Steamboat Springs The use of city sales tax dollars to fund summer marketing has been a hot topic in Steamboat Springs this year. Now, the city and a local business group are exchanging differing versions of how it all got started, more than 15 years ago.
The Downtown Business Association says $387,000 of the total $815,000 provided to the Steamboat Springs Chamber Resort Association last year, most of it for summer marketing, was a payment from local businesses. The money doesn't belong to the city of Steamboat Springs, the business people say.
City Manager Paul Hughes agrees that the city doesn't have a claim to the money (it places the true figure at $404,000, not $387,000), but the city counters that the source of the money is the tax-paying public, not local businesses.
The latest twist in the debate over use of public tax dollars to fund summer tourism marketing here was prompted by a letter from Downtown Business Association President Pam Bentley. Bentley's group objects to public statements and published characterizations that claim the city "gives" the chamber more than $800,000.
"There appears to be a misunderstanding as to what we believe the facts to be," Bentley wrote in a letter to City Council President Kevin Bennett. "Out of the $815,000 that the city 'gives' the chamber, $707,000 is specifically for summer marketing. Fifty-five percent of that amount, or $387,000, is paid directly by the businesses in town."
The $387,000 Bentley refers to corresponds to the amount the DBA believes local businesses would have received if the city still had a vendors fee. The vendors fee was compensation provided to businesses for collecting sales tax on the city's behalf. It amounted to 3.33 percent of the local sales tax receipts collected by businesses. They concurred in late 1984, when the vendors fee was put to an end, and an equivalent amount of money was diverted to the chamber for summer marketing.
City Finance Director Karen Feeney, who recently left the city, said that the city actually passed along $404,000 to the chamber last year based on the old vendors fee. That corresponds to 3.33 percent of $12.13 million in local sales tax receipts. In addition, she said the city contributed $286,780 for marketing from the general fund and $36,000 for special events.
But the city and the DBA disagree on the terms of the original agreement.
The city agrees the intent in 1985 and 1986 was to pass an amount of money equivalent to the former vendors fee on to the chamber for marketing. But it does not agree that the money belongs to the businesses. Nor does it concur that it agreed to perpetually maintain a rough match of that money out of the city's general fund.
Feeney replied to Bentley's letter.
"The funds you mention are not paid by local businesses, but are paid by taxpayers," she wrote. "Local businesses collect the taxes from customers and remit them to the city."
Bentley told the Steamboat Pilot that she was not the sole author of the letter to the city.
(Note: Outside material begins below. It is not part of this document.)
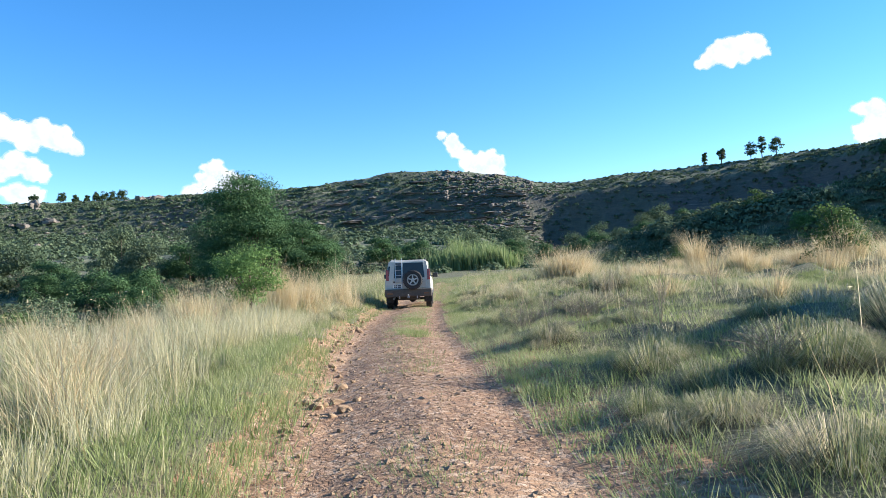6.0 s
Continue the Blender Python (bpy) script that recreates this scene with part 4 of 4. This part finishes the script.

Others, including longtime Lincoln Avenue businessman Ty Lockhart, collaborated in drafting the letter.
Lockhart said that when the businesses agreed to give up the vendors fee it was done on a "volunteer basis." He believes the city has a moral obligation to turn the money over to the chamber for summer marketing.
"Why would the merchants give up the vendors fee if it was going into the general fund?" Lockhart asked.
However, City Manager Paul Hughes said recently that Feeney's written remarks do not mean the city believes it can someday divert those funds to its general fund and use them for other purposes.
But Feeney's letter also points out that the ordinance rescinding the vendors fee did not guarantee the money would always be used for tourism marketing.
Bentley's letter states: "We relinquished this money for the express purpose of creating a dedicated funding source to market Steamboat Springs in the summertime."
The letter from the DBA also states that the city agreed in 1986 to match the money raised by the businesses in the form of the rescinded vendors fees. The letter observes that the city has decreased that contribution the last two years.
"In 2000, the city put in $319,000 from the city's general sales tax fund to be used for summer marketing. This was the same as for 1999 and a 32 percent decrease from 1998."
But the city's records show the only commitment the city made to match the former vendors fee came in the form of a one-year contract with the chamber in 1985.
The contract was never renewed.
The DBA contends that summer marketing has helped improve the city's ratio of seasonal sales tax receipts from 75 percent winter and 25 percent summer, to 60 percent winter and 40 percent summer today.
"If we were to project the old ratio on last year's sales tax numbers the city would have had $3.2 million less in sales tax revenues," Bentley wrote. "We consider investing $319,000 by the city, to take in $3.2 million a tremendous return for the city."
Dean Sandvik was president of City Council in 1984 when the city passed an ordinance repealing the section of the municipal code that dealt with the vendor's fee.
Sandvik said the intent at the time was that the city would continue to collect an amount consistent with the vendor's fee had it remained in place, and earmark those funds for summer marketing.
"The vendor's fee was a mechanism for painless money, the merchants gave up and the city was to apply to summer marketing, Sandvik said. "It was something that was in the community interest."